Le placebo, moi, je n’ai rien contre. En fait c’est la plus belle médecine : le corps se guérit tout seul. Le problème est qu’il ne peut pas toujours le faire seul parce que des barrages se sont créés, pour des raisons émotionnelles, diététiques, des déséquilibres de vie, ou d’autres raisons. Une des vertus de l’homéopathie, c’est précisément de lever ces barrages pour laisser s’exprimer cette capacité formidable de l’organisme à se guérir seul et de dynamiser cette force de guérison. Cela dit, réduire l’homéopathie à un effet placebo ne tient pas, de nombreuses études ont montré que son efficacité se situe largement au-dessus des 30 % du placebo. Alors, on nous demande de faire des publications. Mais prenez l’Aricept, ce médicament contre la maladie d’Alzheimer dont le déremboursement a été annoncé en mai : comment avait-il obtenu l’AMM [autorisation de mise sur le marché, ndlr] ? Avec des publications et des preuves que «ça marchait»…

L’homéopathie ne représente que 1 % des médicaments remboursés par la Sécurité sociale. Comment expliquer la charge des allopathes pour un déremboursement ?

C’est symbolique. Mais pour les gens qui n’ont vraiment pas d’argent, 2 euros, le prix d’un tube de granules, représentent quelque chose, je le vois quand je soigne via des associations des sans-abri, des migrants, des réfugiés. Et dérembourser un médicament sous-entend qu’il n’en est pas un, qu’il est toxique. Les allopathes de la tribune demandent aussi qu’on déchire son titre de médecin si on fait de l’homéopathie, c’est honteux. Encore plus honteux, un droit de réponse à la tribune parue dans le Figaro a été refusé aux homéopathes.

On nous traite de charlatans… J’ai fait mes études à la Salpêtrière, j’ai travaillé à l’institut Curie pendant cinq ans et à l’hôpital Bichat pendant quinze ans, invité par des pontes. Bon nombre de mes confrères homéopathes ont des parcours semblables et travaillent en réseau avec les allopathes. Tous les allopathes ne sont d’ailleurs pas obtus, tel Krishna Clough, ancien directeur de l’institut Curie qui m’a invité à prendre la parole à un congrès sur les maladies du sein, ou Jacques Vilcoq, chef de service à Curie, qui a ouvert une consultation d’homéopathie, ou encore le professeur Patrick Madelenat, qui m’a chargé d’une consultation d’homéopathie gynécologique quand il était chef de service à l’hôpital Bichat. Les oncologues m’envoient beaucoup de monde parce qu’eux s’occupent de mieux en mieux de l’agresseur mais pas tellement de l’agressé, or quand l’agressé est mieux soutenu, la chimiothérapie est beaucoup mieux supportée et les résultats du traitement bien meilleurs, beaucoup d’études l’ont montré.

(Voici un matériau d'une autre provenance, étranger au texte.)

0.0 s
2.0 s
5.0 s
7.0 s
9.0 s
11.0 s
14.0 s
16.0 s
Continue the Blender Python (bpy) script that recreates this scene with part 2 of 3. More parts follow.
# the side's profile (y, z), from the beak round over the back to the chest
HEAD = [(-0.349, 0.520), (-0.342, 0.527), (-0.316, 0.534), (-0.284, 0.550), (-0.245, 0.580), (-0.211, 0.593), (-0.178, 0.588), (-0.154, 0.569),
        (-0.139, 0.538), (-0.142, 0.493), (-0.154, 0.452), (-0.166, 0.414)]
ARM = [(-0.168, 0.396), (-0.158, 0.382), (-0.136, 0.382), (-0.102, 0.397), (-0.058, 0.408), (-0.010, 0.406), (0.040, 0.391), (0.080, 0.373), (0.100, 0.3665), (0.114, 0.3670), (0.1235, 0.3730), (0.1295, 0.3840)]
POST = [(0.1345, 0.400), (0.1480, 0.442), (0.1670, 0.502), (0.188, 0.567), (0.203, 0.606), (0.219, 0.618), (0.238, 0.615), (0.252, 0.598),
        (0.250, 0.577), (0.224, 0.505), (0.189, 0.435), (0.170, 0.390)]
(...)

Je profite de cet entretien pour lancer une invitation solennelle au professeur d’immunologie Jean-François Bach et à Mme Buzyn de venir assister à une de mes consultations. Pour qu’ils voient ce qu’ils ne connaissent pas, comment on traite des urgences et des trucs lourds, comme des maladies auto-immunes, des papillomavirus, des fibromes, des endométrioses, pas seulement les bobos de petites jeunes filles du VIe arrondissement comme certains pourraient le penser. Et pour qu’ils comprennent qu’il y a complémentarité et non opposition entre les deux médecines, allopathique et homéopathique.